## WHAT TO PRODUCE
In the material below, find every line with "recreates" and pull it out.

begin DATA LISTING

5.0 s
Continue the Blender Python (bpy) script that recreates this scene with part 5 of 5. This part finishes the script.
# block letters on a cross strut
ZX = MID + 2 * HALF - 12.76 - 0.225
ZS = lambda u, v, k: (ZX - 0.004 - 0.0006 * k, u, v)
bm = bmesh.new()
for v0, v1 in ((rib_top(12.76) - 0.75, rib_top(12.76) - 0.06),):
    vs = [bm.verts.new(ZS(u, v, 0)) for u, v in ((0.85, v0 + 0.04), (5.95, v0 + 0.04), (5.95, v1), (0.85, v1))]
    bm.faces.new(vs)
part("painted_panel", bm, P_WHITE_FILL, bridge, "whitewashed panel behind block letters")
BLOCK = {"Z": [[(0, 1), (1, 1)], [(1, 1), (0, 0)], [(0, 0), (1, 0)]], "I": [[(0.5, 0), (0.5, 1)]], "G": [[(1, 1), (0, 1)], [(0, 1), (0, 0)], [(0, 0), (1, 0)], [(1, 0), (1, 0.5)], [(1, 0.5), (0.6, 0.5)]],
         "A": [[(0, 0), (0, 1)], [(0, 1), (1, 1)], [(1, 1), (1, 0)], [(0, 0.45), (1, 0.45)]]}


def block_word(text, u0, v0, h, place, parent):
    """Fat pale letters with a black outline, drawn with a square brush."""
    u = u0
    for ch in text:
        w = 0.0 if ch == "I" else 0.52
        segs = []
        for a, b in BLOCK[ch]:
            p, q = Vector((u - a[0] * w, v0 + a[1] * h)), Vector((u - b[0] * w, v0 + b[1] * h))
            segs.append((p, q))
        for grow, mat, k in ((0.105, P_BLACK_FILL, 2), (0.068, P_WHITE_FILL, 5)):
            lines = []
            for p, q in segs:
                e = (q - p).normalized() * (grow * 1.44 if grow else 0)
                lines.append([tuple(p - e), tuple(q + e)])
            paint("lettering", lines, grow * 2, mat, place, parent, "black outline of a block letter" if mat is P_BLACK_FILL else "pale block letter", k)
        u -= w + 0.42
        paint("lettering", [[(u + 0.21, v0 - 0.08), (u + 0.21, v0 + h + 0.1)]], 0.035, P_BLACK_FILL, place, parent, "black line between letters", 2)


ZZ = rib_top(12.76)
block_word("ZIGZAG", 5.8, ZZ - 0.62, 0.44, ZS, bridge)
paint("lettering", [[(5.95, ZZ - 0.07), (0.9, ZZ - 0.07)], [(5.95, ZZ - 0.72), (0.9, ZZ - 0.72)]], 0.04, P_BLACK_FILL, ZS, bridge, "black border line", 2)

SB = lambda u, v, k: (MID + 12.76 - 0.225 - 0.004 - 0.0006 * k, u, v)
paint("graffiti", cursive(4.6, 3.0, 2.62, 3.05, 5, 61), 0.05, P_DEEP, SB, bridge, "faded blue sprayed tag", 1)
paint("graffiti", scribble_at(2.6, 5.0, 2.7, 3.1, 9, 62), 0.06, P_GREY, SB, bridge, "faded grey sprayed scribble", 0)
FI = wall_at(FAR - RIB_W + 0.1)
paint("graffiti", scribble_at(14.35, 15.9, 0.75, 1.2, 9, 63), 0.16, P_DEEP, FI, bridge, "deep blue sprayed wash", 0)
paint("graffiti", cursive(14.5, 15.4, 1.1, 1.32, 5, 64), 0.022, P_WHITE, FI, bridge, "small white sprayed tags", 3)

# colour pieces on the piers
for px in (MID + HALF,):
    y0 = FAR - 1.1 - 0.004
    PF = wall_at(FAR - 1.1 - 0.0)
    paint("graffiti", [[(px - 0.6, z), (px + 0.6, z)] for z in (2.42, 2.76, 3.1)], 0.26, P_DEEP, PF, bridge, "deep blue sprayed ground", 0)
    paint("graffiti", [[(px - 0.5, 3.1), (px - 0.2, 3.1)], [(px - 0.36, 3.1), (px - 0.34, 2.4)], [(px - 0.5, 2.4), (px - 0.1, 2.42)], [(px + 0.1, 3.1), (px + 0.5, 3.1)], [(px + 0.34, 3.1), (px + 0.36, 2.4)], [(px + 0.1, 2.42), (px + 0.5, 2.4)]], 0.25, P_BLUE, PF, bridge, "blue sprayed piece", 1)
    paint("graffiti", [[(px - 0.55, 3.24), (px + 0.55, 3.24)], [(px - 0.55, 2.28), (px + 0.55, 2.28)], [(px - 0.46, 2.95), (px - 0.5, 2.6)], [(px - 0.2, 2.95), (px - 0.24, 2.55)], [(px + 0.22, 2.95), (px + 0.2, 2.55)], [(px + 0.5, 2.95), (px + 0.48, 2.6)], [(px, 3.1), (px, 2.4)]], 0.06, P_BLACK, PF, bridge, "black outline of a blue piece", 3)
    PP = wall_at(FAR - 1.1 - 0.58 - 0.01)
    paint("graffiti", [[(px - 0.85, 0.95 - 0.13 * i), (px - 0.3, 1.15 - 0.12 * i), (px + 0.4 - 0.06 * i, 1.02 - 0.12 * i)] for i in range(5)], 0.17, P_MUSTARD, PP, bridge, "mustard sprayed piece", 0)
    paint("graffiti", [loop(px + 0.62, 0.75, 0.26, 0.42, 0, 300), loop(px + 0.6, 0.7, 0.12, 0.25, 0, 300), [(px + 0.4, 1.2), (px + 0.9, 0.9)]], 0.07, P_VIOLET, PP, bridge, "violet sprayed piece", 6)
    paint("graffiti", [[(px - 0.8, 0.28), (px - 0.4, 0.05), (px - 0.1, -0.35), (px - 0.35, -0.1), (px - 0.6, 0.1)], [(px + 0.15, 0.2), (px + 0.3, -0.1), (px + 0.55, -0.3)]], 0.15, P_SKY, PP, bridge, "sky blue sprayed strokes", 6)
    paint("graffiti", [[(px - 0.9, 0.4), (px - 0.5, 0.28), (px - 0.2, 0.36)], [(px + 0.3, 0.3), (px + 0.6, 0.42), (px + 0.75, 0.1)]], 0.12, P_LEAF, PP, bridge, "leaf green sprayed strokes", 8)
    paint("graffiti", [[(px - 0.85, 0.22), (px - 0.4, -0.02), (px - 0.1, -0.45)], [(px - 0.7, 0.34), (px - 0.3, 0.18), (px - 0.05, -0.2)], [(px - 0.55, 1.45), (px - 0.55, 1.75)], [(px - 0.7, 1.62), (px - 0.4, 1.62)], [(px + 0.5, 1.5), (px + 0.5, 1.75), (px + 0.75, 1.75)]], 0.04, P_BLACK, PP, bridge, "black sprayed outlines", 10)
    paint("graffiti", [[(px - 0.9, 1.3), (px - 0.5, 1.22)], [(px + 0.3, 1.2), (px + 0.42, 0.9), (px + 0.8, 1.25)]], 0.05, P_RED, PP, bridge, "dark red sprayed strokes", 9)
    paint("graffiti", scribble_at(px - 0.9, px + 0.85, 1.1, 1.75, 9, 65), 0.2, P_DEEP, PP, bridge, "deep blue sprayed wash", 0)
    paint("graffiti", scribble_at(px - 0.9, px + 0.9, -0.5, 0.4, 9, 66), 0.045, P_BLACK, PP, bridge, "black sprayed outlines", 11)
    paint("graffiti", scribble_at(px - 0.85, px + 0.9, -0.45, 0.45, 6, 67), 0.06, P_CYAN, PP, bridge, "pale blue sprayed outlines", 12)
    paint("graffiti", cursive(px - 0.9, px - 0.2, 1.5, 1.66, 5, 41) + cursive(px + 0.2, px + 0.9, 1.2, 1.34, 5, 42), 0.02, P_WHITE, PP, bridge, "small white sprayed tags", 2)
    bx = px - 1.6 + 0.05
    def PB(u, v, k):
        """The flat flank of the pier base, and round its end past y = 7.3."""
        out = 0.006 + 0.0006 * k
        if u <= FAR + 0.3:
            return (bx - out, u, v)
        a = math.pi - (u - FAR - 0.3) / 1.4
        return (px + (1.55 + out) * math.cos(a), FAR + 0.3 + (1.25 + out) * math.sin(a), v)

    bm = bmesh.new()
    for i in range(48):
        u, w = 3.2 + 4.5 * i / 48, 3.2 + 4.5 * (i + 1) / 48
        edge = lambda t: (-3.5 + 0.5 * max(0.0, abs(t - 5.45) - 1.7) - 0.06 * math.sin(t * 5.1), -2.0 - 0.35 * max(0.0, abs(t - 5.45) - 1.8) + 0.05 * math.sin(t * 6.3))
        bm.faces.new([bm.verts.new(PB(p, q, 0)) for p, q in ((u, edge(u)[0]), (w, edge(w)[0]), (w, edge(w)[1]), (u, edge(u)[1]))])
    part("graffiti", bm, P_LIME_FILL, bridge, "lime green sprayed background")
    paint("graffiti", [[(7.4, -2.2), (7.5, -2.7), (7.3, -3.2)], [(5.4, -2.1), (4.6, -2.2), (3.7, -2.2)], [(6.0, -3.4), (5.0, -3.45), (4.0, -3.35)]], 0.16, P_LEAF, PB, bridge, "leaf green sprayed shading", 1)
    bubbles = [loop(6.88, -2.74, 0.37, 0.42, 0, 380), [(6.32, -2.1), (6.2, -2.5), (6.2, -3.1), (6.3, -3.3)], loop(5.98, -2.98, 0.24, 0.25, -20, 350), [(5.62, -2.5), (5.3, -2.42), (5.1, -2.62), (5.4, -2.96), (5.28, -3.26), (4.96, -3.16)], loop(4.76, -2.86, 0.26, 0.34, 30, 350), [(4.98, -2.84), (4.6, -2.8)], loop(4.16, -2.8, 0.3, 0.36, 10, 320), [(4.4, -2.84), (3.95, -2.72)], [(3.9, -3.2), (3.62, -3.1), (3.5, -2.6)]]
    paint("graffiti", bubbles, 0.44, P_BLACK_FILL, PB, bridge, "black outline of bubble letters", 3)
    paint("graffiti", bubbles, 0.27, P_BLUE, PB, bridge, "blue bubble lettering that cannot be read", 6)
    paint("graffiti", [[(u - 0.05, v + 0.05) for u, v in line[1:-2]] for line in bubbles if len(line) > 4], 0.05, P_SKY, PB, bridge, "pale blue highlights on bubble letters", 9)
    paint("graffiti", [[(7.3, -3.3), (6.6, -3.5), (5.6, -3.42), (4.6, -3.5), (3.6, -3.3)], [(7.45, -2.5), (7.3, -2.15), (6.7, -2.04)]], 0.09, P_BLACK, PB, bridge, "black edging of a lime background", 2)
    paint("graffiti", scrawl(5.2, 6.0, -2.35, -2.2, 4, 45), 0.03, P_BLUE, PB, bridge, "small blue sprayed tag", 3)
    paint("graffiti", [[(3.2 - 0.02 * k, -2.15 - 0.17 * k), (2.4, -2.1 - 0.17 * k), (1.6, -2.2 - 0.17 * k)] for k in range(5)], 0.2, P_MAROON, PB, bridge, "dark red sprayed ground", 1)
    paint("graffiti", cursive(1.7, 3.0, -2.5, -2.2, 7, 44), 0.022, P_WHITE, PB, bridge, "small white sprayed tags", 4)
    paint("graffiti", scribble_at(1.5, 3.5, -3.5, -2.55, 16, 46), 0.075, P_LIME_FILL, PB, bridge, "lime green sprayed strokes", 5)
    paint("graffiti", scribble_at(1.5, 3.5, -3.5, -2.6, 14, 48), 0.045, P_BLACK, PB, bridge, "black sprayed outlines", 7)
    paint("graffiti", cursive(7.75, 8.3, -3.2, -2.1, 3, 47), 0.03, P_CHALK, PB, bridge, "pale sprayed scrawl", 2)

end DATA LISTING
begin DATA LISTING

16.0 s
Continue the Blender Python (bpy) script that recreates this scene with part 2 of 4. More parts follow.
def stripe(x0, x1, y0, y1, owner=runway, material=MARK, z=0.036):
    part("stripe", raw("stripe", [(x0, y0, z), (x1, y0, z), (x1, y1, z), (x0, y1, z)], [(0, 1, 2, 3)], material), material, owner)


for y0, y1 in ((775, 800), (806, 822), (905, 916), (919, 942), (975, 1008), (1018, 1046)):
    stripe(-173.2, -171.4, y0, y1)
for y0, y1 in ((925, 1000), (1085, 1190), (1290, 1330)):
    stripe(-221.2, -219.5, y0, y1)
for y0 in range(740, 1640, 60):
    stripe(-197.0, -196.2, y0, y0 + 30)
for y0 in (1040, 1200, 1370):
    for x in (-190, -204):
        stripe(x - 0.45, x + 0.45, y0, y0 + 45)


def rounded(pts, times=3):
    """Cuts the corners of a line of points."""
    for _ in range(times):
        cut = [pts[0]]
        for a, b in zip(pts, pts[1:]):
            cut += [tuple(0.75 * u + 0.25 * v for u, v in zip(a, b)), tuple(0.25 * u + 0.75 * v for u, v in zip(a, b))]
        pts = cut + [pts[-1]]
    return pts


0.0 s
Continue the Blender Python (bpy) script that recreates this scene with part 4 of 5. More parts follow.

end DATA LISTING
begin DATA LISTING

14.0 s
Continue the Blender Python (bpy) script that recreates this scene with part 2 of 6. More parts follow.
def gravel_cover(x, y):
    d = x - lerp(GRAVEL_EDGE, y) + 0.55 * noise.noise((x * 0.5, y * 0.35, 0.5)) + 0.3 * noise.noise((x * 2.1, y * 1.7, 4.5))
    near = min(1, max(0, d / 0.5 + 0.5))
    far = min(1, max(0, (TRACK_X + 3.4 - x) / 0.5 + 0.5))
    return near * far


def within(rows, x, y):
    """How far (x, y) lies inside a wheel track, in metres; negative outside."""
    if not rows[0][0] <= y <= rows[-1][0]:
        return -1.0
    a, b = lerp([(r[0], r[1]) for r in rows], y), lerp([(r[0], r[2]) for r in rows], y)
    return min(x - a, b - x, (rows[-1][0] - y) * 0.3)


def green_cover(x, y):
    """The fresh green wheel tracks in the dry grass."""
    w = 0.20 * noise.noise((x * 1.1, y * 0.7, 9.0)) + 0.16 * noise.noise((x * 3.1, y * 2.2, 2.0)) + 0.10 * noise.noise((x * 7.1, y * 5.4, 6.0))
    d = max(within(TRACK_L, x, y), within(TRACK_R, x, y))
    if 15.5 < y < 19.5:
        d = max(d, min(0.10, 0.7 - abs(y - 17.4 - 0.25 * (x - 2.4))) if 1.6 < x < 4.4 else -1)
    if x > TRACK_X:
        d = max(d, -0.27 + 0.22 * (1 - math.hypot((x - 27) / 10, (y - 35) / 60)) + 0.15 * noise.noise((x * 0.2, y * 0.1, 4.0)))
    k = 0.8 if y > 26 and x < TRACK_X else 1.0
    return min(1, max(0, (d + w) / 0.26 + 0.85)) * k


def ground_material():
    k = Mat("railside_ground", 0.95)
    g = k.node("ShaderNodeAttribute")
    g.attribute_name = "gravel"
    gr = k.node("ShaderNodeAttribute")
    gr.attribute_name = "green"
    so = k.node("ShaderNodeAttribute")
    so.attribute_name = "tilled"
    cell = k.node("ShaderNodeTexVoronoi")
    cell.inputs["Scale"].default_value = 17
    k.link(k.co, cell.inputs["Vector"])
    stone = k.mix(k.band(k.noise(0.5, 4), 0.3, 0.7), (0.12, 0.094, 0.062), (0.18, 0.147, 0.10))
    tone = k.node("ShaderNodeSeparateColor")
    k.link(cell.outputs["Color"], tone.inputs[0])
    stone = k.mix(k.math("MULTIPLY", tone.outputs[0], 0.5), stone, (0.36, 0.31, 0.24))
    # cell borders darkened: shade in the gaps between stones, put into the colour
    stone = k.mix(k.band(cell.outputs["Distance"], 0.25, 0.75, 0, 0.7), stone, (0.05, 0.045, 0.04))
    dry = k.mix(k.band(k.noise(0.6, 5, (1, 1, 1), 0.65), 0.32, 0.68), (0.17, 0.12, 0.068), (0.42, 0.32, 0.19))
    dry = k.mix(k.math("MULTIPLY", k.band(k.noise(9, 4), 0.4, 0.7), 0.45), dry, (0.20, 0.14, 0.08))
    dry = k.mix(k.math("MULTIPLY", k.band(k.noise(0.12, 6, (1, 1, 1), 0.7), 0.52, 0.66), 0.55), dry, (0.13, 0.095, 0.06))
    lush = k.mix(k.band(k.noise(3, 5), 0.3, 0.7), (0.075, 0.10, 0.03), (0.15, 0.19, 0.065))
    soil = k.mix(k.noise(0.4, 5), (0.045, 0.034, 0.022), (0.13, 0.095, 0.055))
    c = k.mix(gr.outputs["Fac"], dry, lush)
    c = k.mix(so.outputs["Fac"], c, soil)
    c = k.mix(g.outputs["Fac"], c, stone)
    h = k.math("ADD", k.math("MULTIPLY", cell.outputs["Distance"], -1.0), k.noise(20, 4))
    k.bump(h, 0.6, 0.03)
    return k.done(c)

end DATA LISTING

## EXERCISE ANSWER
Continue the Blender Python (bpy) script that recreates this scene with part 5 of 5. This part finishes the script.
Continue the Blender Python (bpy) script that recreates this scene with part 2 of 4. More parts follow.
Continue the Blender Python (bpy) script that recreates this scene with part 4 of 5. More parts follow.
Continue the Blender Python (bpy) script that recreates this scene with part 2 of 6. More parts follow.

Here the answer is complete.